----- Source data -----
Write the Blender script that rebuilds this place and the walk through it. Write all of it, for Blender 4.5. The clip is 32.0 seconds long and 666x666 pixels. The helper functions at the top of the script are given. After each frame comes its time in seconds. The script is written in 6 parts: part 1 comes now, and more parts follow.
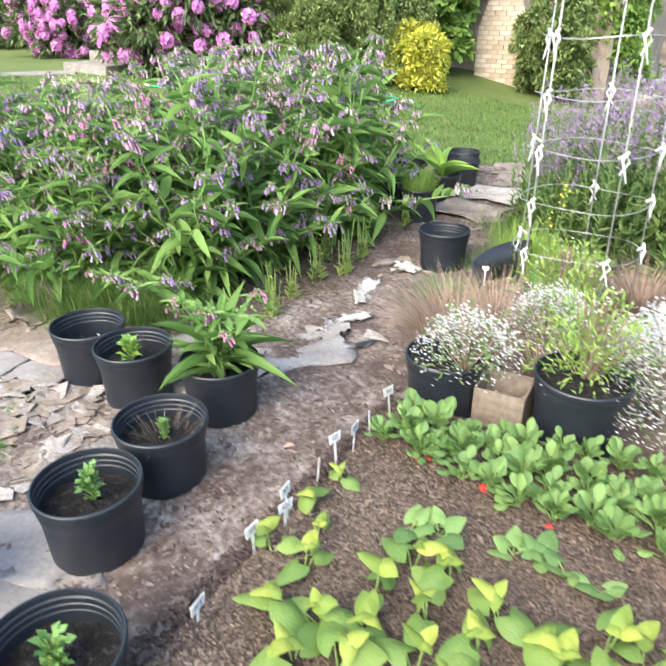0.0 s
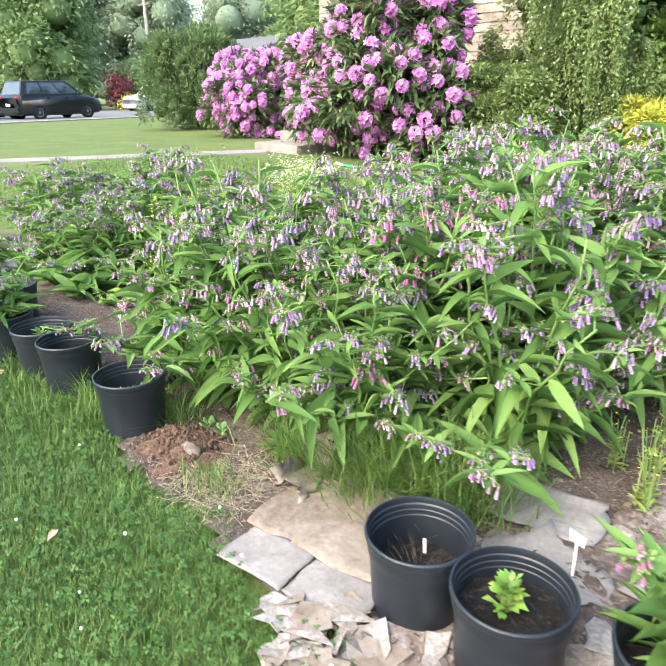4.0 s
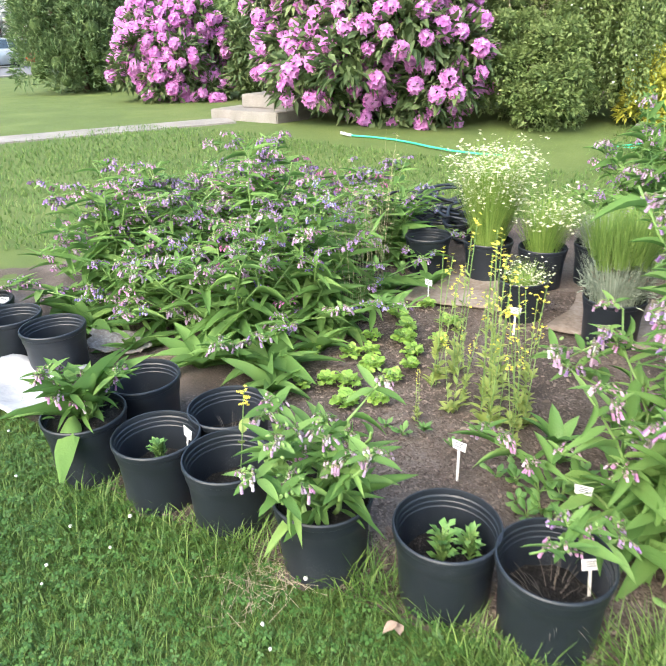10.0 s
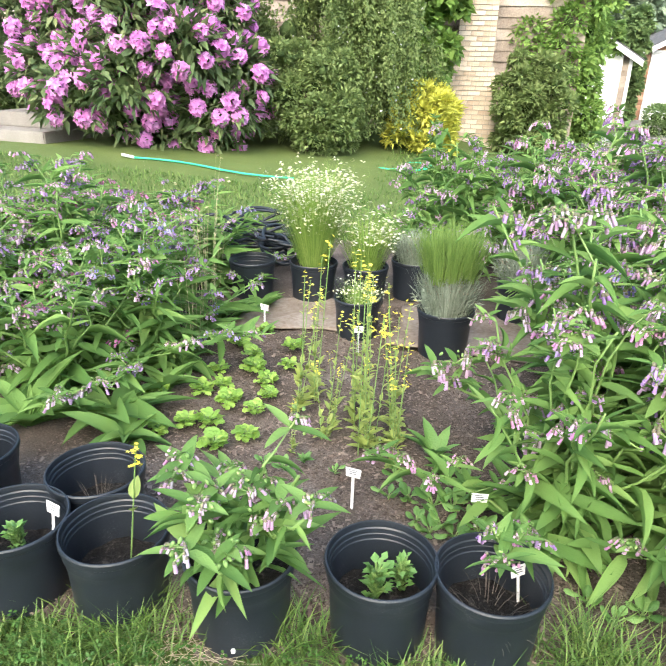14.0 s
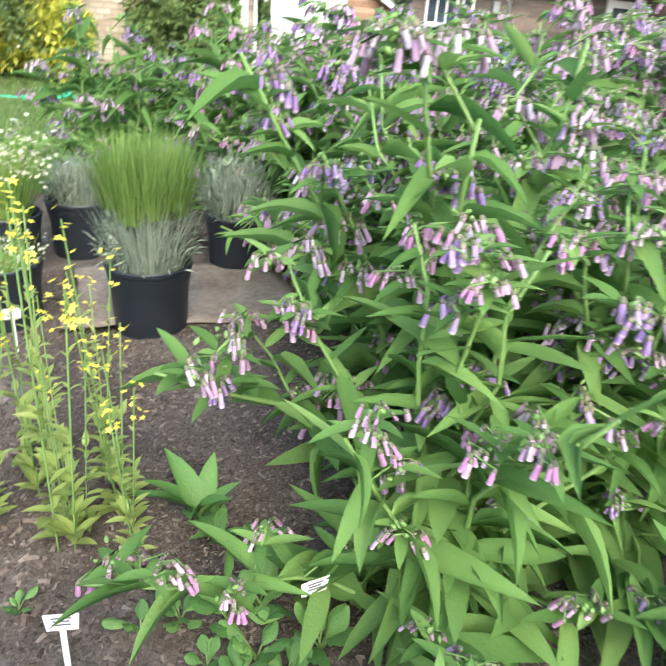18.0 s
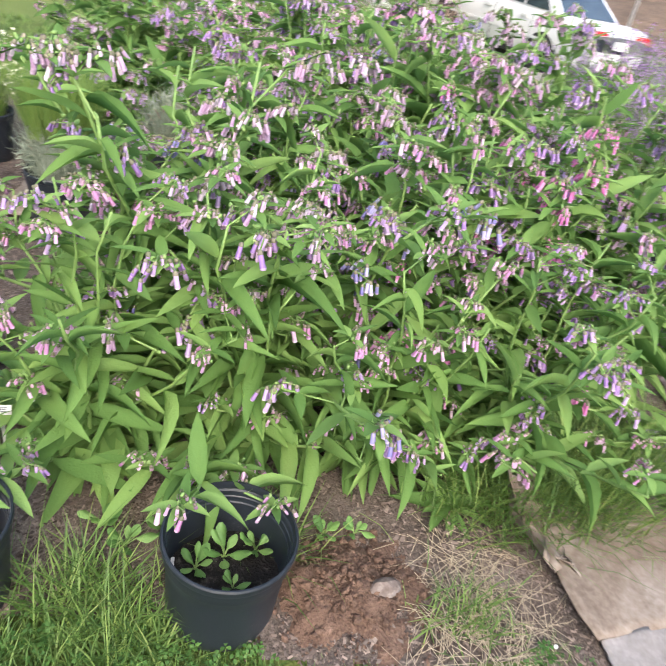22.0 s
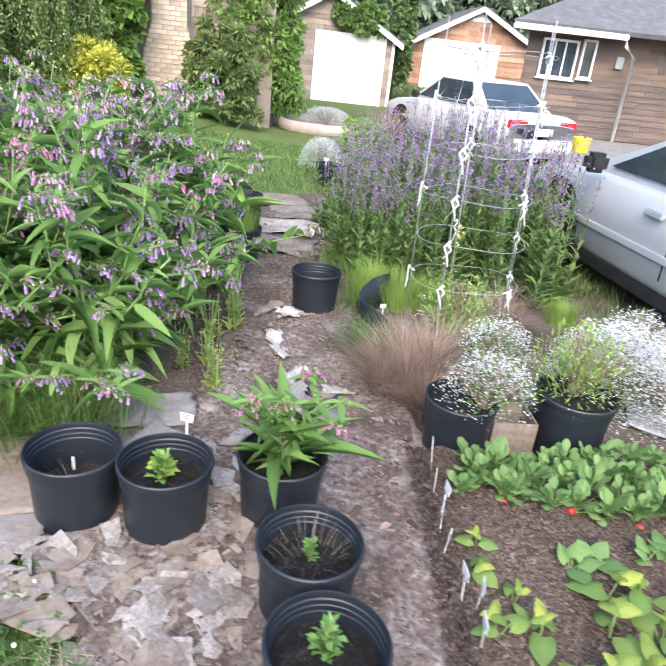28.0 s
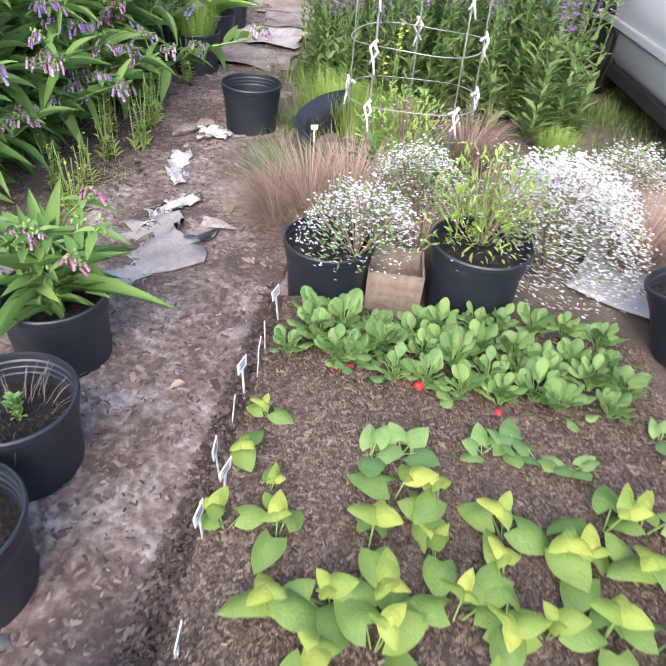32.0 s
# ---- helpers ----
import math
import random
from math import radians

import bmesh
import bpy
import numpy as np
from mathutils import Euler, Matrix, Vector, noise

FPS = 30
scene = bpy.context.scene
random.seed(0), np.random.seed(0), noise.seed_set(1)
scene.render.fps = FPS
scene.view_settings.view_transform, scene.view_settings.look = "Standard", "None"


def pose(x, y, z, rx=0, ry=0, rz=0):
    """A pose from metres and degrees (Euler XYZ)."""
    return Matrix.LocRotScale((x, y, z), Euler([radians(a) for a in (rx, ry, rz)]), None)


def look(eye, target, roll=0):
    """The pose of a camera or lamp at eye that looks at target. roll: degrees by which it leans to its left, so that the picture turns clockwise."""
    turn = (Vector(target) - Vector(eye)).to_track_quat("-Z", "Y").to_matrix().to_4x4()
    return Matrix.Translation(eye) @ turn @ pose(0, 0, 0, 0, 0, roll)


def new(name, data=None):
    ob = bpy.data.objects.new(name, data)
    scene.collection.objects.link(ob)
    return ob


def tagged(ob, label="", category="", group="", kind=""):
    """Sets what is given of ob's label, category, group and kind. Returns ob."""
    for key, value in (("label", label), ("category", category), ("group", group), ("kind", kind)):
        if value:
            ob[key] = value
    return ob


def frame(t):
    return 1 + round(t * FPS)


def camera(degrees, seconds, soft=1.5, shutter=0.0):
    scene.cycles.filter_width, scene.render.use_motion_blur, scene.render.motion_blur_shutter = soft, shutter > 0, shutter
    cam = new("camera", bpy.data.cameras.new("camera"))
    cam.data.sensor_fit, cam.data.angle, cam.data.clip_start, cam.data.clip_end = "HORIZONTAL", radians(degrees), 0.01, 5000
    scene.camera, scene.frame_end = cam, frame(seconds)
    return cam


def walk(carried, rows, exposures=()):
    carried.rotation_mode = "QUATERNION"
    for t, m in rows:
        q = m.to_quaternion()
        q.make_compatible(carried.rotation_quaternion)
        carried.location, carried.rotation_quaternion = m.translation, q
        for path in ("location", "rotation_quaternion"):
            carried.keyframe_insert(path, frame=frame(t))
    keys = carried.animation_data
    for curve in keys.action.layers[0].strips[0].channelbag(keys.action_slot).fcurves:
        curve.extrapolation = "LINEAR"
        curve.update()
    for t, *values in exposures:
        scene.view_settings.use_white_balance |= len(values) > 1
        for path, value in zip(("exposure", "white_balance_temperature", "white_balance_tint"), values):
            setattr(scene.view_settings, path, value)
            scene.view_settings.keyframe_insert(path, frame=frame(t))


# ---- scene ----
EXPOSURE = [(0, 2.36, 6550, 6), (4, 2.51, 6600, 6), (13, 2.29, 6500, 6), (17, 2.28, 6350, 1), (19, 2.0, 6050, 5), (21, 1.98, 6250, 9), (22, 2.03, 6500, 11), (24, 2.1, 6200, 11), (27, 2.07, 6100, 12), (29, 2.02, 6050, 12), (32, 2.12, 6250, 16)]
cam = camera(54.5, 32.0, soft=1.3, shutter=0.5)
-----
Work instructions:
Retype only what lies between the line bearing "return Matrix.LocRotScale((x, y, z), Euler([radians(a)" and the line bearing "shutter > 0, shutter", keeping both of those lines.

Result for this exercise:
    return Matrix.LocRotScale((x, y, z), Euler([radians(a) for a in (rx, ry, rz)]), None)


def look(eye, target, roll=0):
    """The pose of a camera or lamp at eye that looks at target. roll: degrees by which it leans to its left, so that the picture turns clockwise."""
    turn = (Vector(target) - Vector(eye)).to_track_quat("-Z", "Y").to_matrix().to_4x4()
    return Matrix.Translation(eye) @ turn @ pose(0, 0, 0, 0, 0, roll)


def new(name, data=None):
    ob = bpy.data.objects.new(name, data)
    scene.collection.objects.link(ob)
    return ob


def tagged(ob, label="", category="", group="", kind=""):
    """Sets what is given of ob's label, category, group and kind. Returns ob."""
    for key, value in (("label", label), ("category", category), ("group", group), ("kind", kind)):
        if value:
            ob[key] = value
    return ob


def frame(t):
    return 1 + round(t * FPS)


def camera(degrees, seconds, soft=1.5, shutter=0.0):
    scene.cycles.filter_width, scene.render.use_motion_blur, scene.render.motion_blur_shutter = soft, shutter > 0, shutter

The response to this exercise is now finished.